__Problem to solve__
Do not copy the pictures; transcribe all other material exactly.

__Data__
════

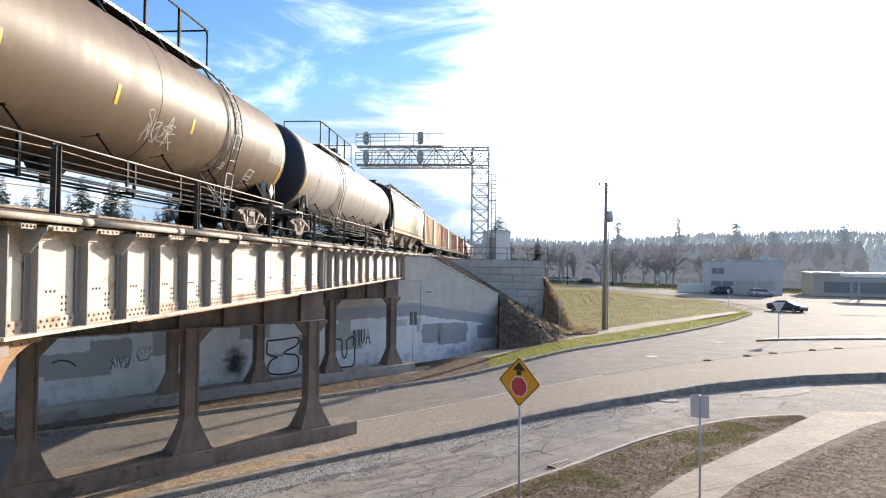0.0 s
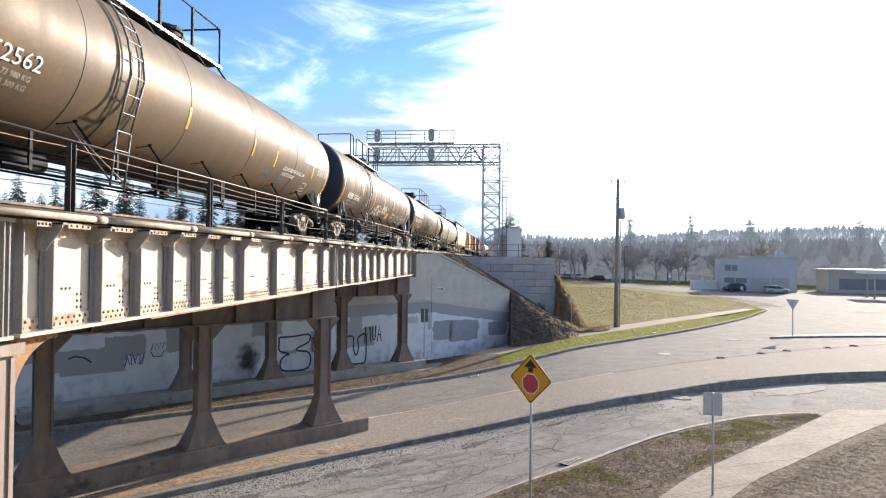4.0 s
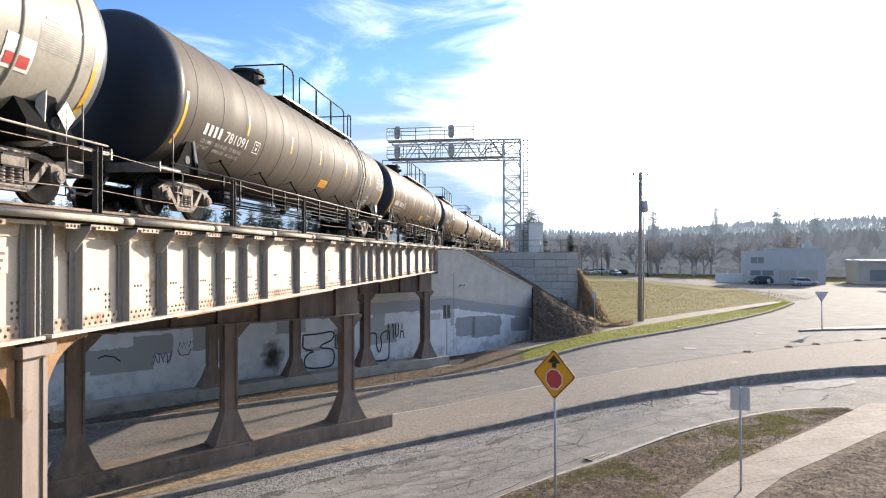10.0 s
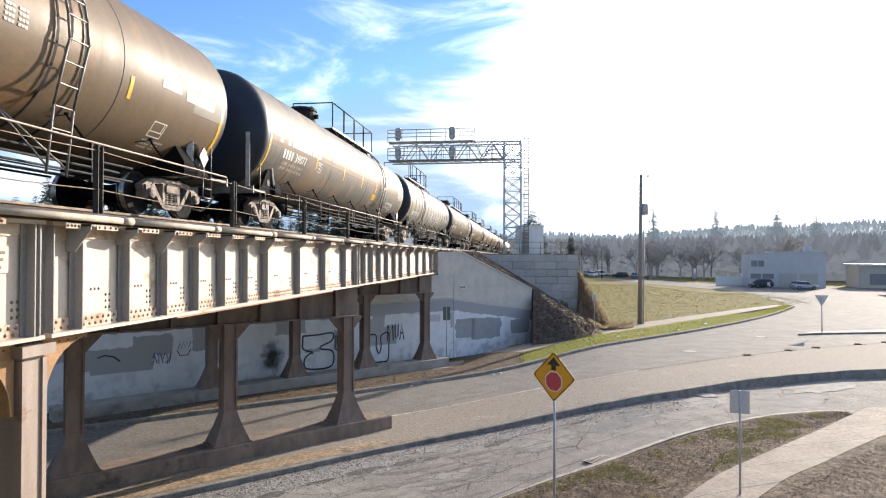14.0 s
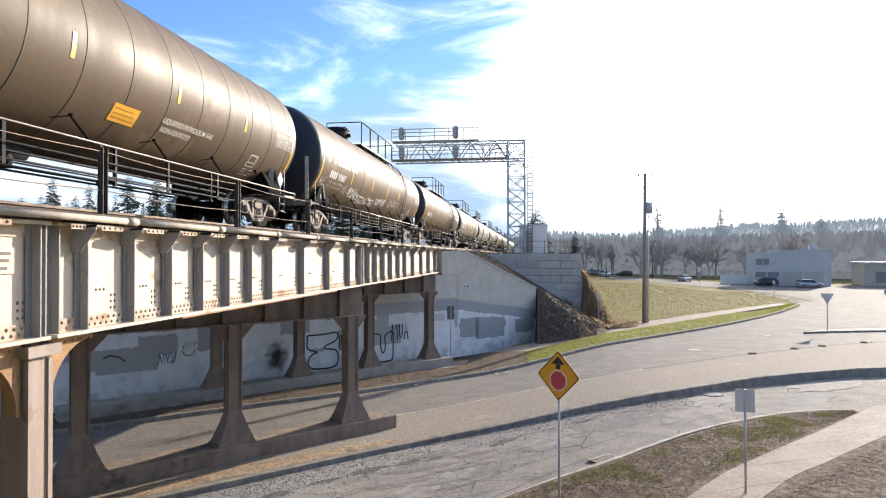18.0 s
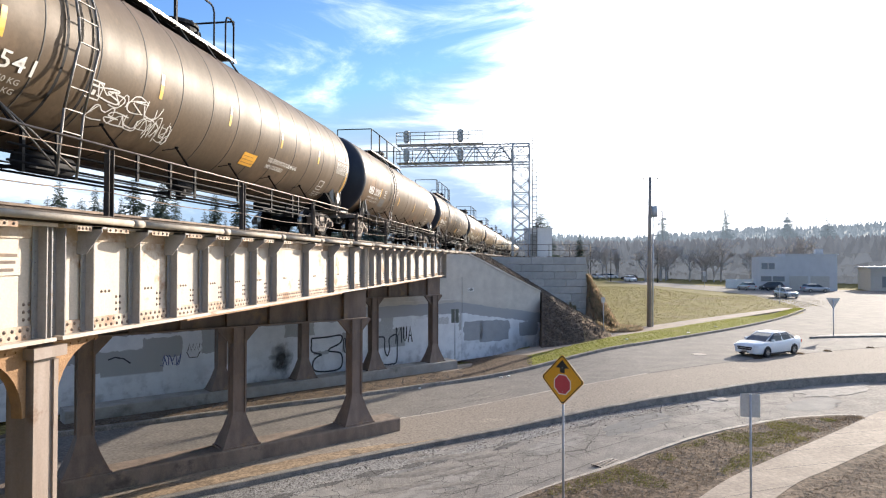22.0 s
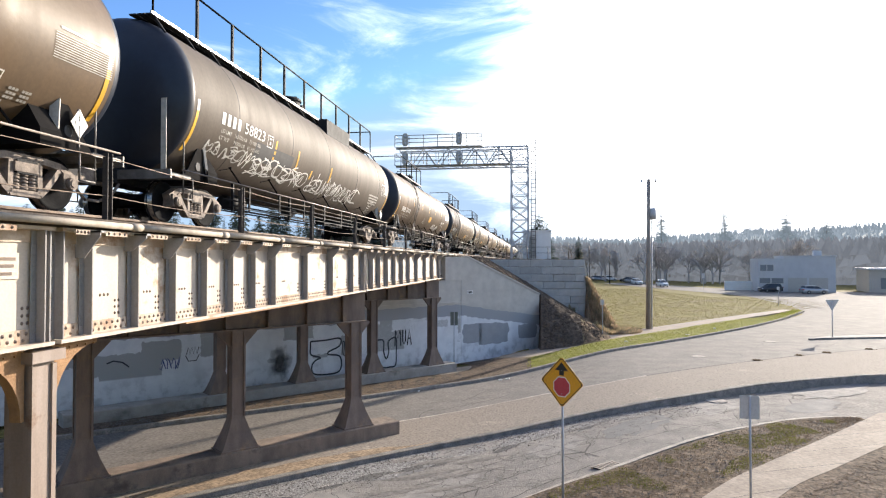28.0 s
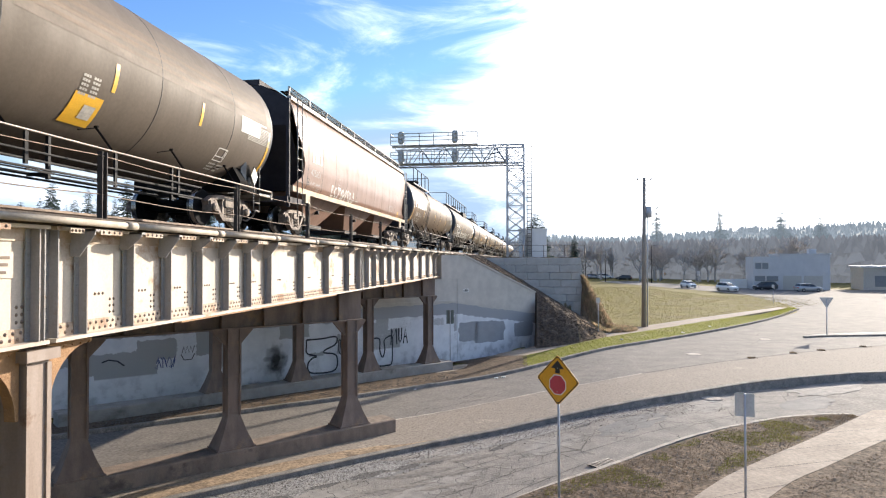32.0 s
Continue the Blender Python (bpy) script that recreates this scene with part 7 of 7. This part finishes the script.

════

__Solution for this exercise__
0.0 s
4.0 s
10.0 s
14.0 s
18.0 s
22.0 s
28.0 s
32.0 s
Continue the Blender Python (bpy) script that recreates this scene with part 7 of 7. This part finishes the script.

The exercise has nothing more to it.